Kierowca Red Bulla z powodzeniem zaatakował Vettela dopiero po zmianie ogumienia.
17.03.1908:55
Nataniel Piórkowski
1633wyświetlenia
Embed from Getty Images

Max Verstappen jest bardzo zadowolony z trzeciego miejsca w Grand Prix Australii i zapewnienia Hondzie pierwszej wizyty na podium od jedenastu lat.

Kierowca Red Bulla wyruszył do wyścigu z czwartego pola, a po zjeździe na wymianę opon przesunął się przed Sebastiana Vettela. Holender minął flagę w szachownicę jako trzeci, ustępując jedynie reprezentantom Mercedesa.

Jestem bardzo zadowolony. To świetny wynik nie tylko dla zespołu, ale także dla Hondy. Odkąd zaczęliśmy współpracę wszystko układa się wspaniale. Bardzo mnie to cieszy. Zasłużyliśmy na ten rezultat.

Verstappen stanął przed szansą awansu przed Vettela dzięki wydłużeniu pierwszego przejazdu na miękkich oponach.

W moim przypadku przy jeździe na miękkiej mieszance próba zbliżenia się do rywala na mniej niż 1,5 sekundy kończyła się szybkim wzrostem temperatury opon. Musiałem odpuszczać i oszczędzać ogumienie. Skupiałem się tylko na jeździe, bo nie miałem szans na przeprowadzenie ataku. Dzięki temu mogłem pokonać stint o dziesięć okrążeń dłuższy niż Seb.

Gdy tylko w moim bolidzie znalazły się pośrednie Pirelli PZero bolid od razu zaczął lepiej się spisywać. Miał dobry balans.
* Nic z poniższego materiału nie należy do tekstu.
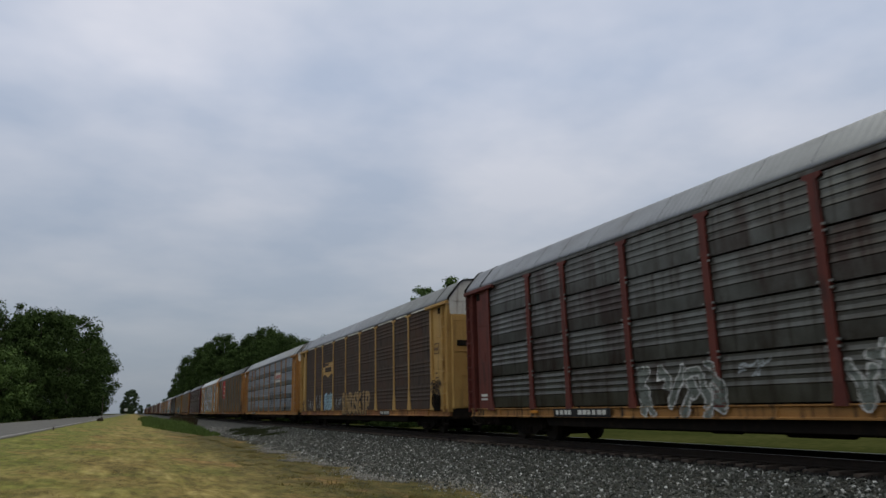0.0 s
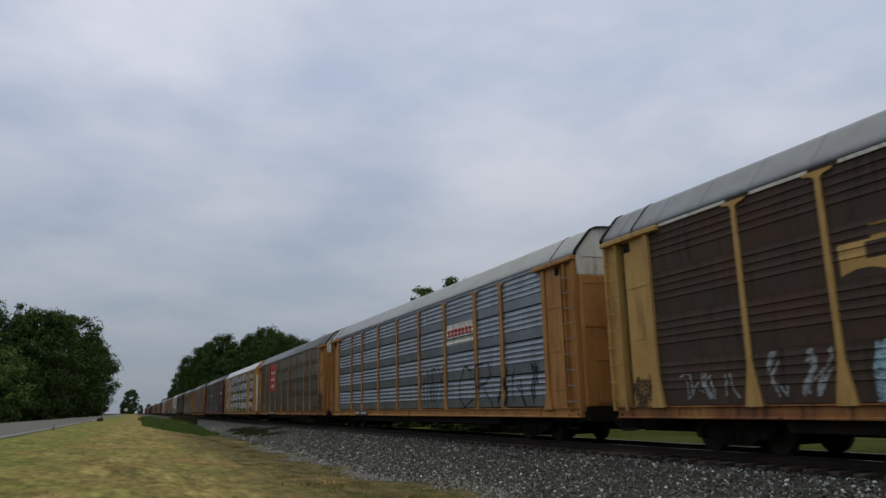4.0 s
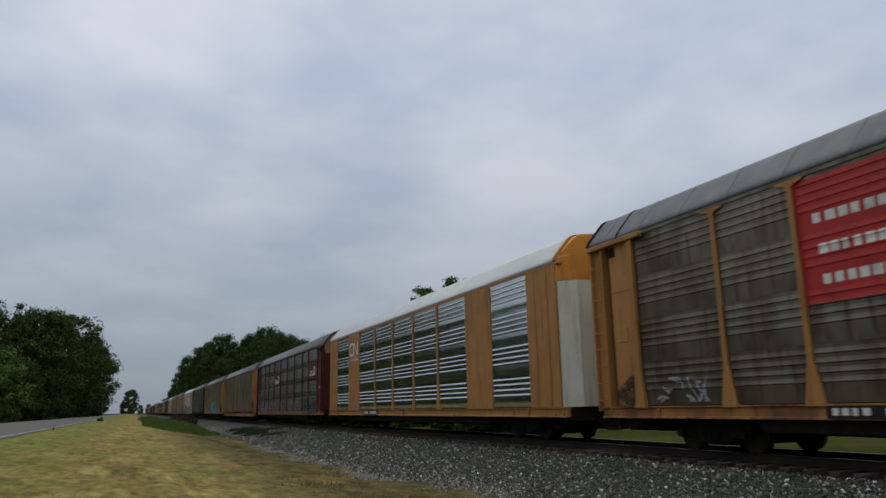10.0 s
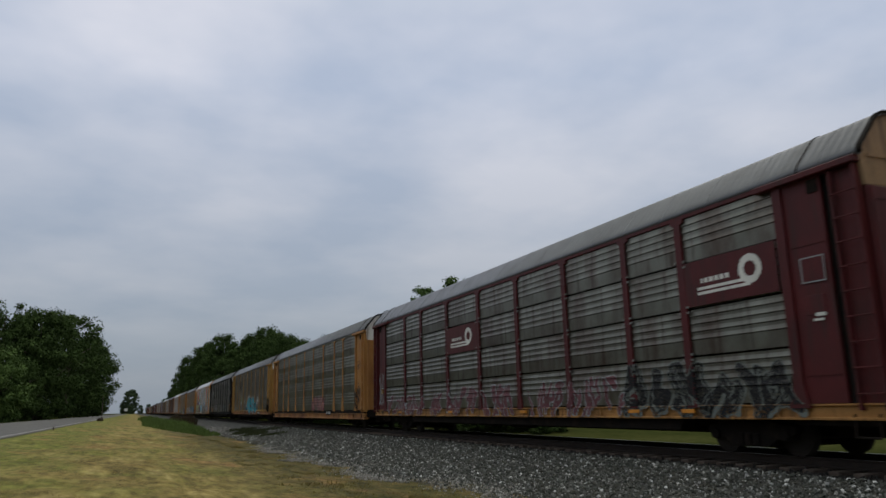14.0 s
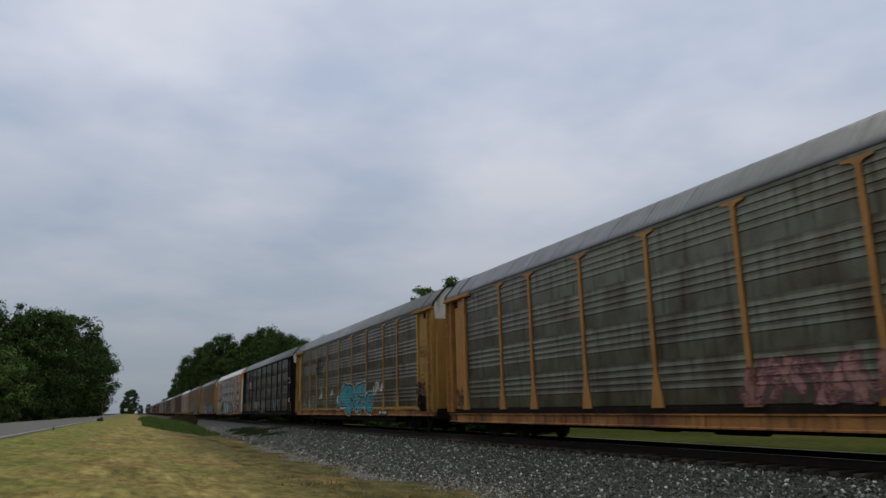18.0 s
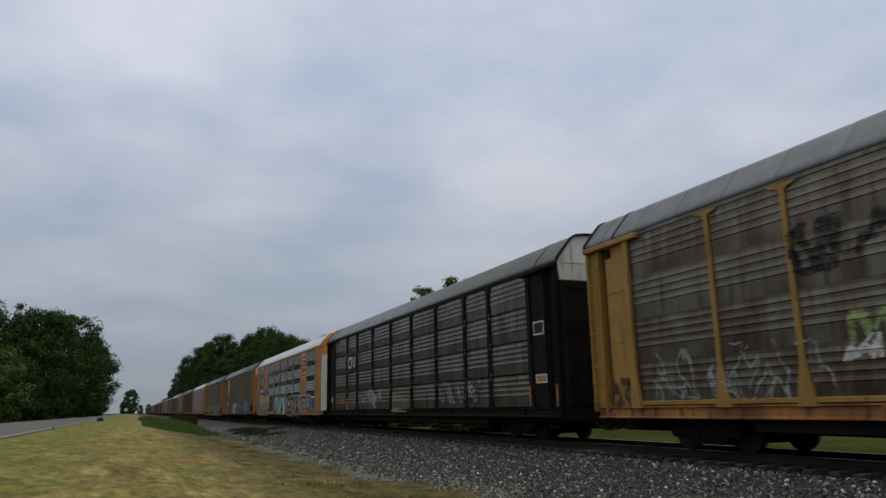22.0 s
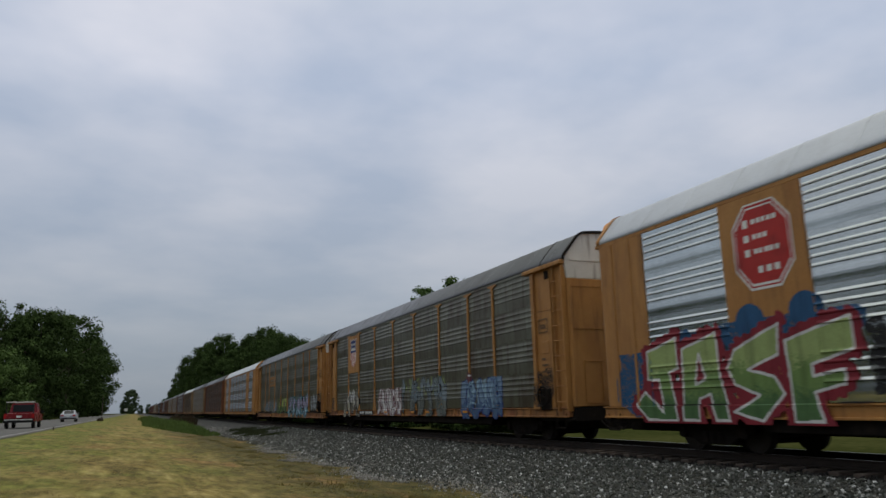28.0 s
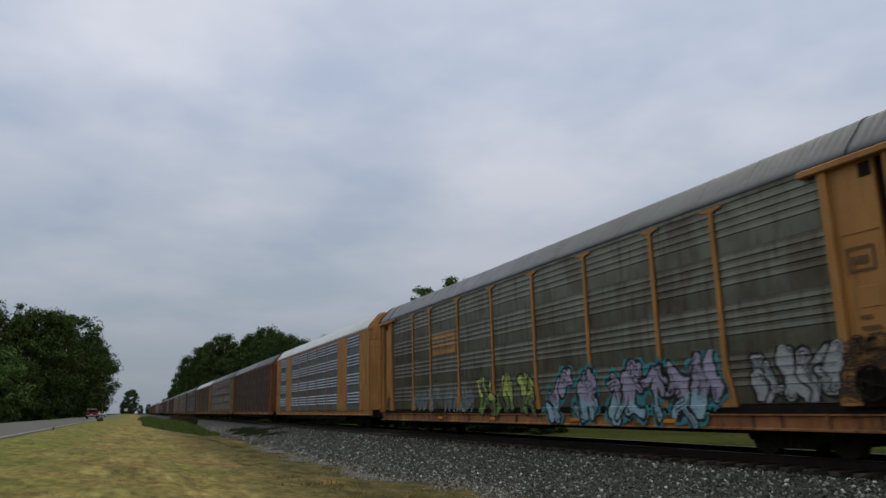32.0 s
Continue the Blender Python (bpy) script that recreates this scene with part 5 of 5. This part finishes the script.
# car with the long band of graffiti
blocks(11, "faded_badge", "orange patch with dark bars", 6.75, 3.05, 2.2, 0.8, bar_row(0.5, 0.75, 0.1, 0.9, 4, 1, 8) + bar_row(0.2, 0.4, 0.1, 0.9, 5, 1, 9), [M_YELLOW, M_STEEL_GREY], base=0)
graffiti(11, "grey outline graffiti", 8.9, 3.0, 0.85, 1.8, S_SLATE, S_CHROME, count=9, stroke=0.03, line=0.03, seed=81, wear=0.55)
graffiti(11, "lime graffiti letters edged in black", 2.8, -1.6, 0.72, 2.05, S_LIME, S_BLACK, count=6, stroke=0.09, line=0.06, seed=82, wear=0.12, third=S_GREEN)
graffiti(11, "lilac and teal graffiti letters edged in black", -1.7, -9.1, 0.5, 2.1, S_LILAC, S_BLACK, count=8, stroke=0.10, line=0.07, seed=83, back=S_TEAL, wear=0.12, halo=0.09, third=S_SKY)
graffiti(11, "silver graffiti letters edged in black", -9.5, -11.75, 1.0, 2.05, S_CHROME, S_BLACK, count=5, stroke=0.09, line=0.06, seed=84, wear=0.1)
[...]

Powoli podkręcałem tempo wywierając coraz większą presję na Sebastianie, a jednocześnie kontrolowałem zużycie opon. Kiedy pojawiła się szansa od razu z niej skorzystałem i go wyprzedziłem. Na szczęście ryzyko się opłaciło. Później mogłem zbliżyć się do Lewisa.

Generalnie miałem lepsze tempo od Sebastiana. Myślę, że byliśmy dziś szybsi, ale na tym torze wyprzedza się bardzo trudno.